- **WHAT NEEDS TO BE DONE**:
Restate the listing that follows word for word, without its pictures.

——————

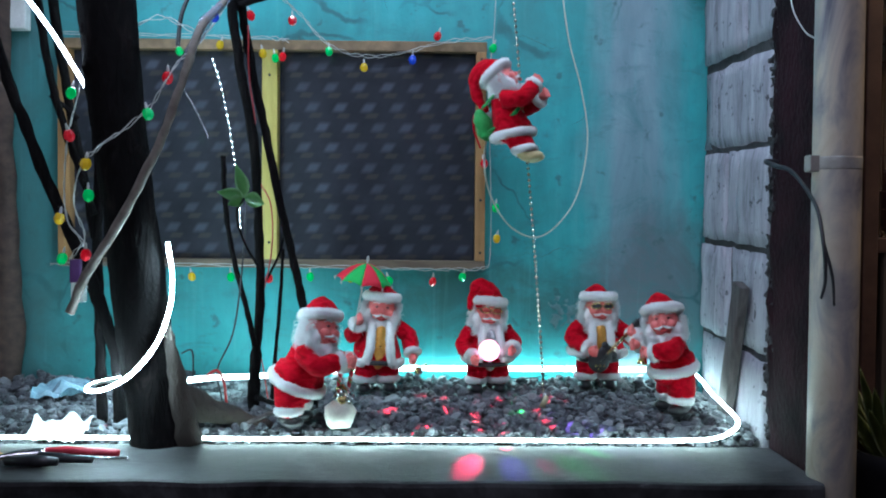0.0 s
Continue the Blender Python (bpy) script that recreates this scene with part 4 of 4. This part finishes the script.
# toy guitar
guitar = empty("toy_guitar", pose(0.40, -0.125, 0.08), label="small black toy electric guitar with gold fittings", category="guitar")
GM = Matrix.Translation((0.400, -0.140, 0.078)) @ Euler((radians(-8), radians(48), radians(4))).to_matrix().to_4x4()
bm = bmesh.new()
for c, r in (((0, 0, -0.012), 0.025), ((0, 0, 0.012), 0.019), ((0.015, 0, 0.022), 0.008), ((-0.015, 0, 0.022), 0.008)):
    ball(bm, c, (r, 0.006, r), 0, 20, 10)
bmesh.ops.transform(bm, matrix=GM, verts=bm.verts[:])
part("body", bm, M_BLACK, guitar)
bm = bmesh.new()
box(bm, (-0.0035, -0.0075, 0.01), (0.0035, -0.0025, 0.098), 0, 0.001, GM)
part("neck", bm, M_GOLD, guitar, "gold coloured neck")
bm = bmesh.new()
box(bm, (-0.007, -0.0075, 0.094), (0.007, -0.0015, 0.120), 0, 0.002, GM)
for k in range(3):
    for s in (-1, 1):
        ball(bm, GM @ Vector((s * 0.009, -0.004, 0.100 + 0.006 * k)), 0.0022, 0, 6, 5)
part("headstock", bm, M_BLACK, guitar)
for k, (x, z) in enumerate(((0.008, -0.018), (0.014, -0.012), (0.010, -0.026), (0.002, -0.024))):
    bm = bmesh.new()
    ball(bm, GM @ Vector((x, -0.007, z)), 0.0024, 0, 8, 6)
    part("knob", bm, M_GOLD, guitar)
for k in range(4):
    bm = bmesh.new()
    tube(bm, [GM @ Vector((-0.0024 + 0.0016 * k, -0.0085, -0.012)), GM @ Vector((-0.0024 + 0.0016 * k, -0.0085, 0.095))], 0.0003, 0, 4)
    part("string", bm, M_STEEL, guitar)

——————

- **COMPLETED EXERCISE**:
0.0 s
Continue the Blender Python (bpy) script that recreates this scene with part 4 of 4. This part finishes the script.
# toy guitar
guitar = empty("toy_guitar", pose(0.40, -0.125, 0.08), label="small black toy electric guitar with gold fittings", category="guitar")
GM = Matrix.Translation((0.400, -0.140, 0.078)) @ Euler((radians(-8), radians(48), radians(4))).to_matrix().to_4x4()
bm = bmesh.new()
for c, r in (((0, 0, -0.012), 0.025), ((0, 0, 0.012), 0.019), ((0.015, 0, 0.022), 0.008), ((-0.015, 0, 0.022), 0.008)):
    ball(bm, c, (r, 0.006, r), 0, 20, 10)
bmesh.ops.transform(bm, matrix=GM, verts=bm.verts[:])
part("body", bm, M_BLACK, guitar)
bm = bmesh.new()
box(bm, (-0.0035, -0.0075, 0.01), (0.0035, -0.0025, 0.098), 0, 0.001, GM)
part("neck", bm, M_GOLD, guitar, "gold coloured neck")
bm = bmesh.new()
box(bm, (-0.007, -0.0075, 0.094), (0.007, -0.0015, 0.120), 0, 0.002, GM)
for k in range(3):
    for s in (-1, 1):
        ball(bm, GM @ Vector((s * 0.009, -0.004, 0.100 + 0.006 * k)), 0.0022, 0, 6, 5)
part("headstock", bm, M_BLACK, guitar)
for k, (x, z) in enumerate(((0.008, -0.018), (0.014, -0.012), (0.010, -0.026), (0.002, -0.024))):
    bm = bmesh.new()
    ball(bm, GM @ Vector((x, -0.007, z)), 0.0024, 0, 8, 6)
    part("knob", bm, M_GOLD, guitar)
for k in range(4):
    bm = bmesh.new()
    tube(bm, [GM @ Vector((-0.0024 + 0.0016 * k, -0.0085, -0.012)), GM @ Vector((-0.0024 + 0.0016 * k, -0.0085, 0.095))], 0.0003, 0, 4)
    part("string", bm, M_STEEL, guitar)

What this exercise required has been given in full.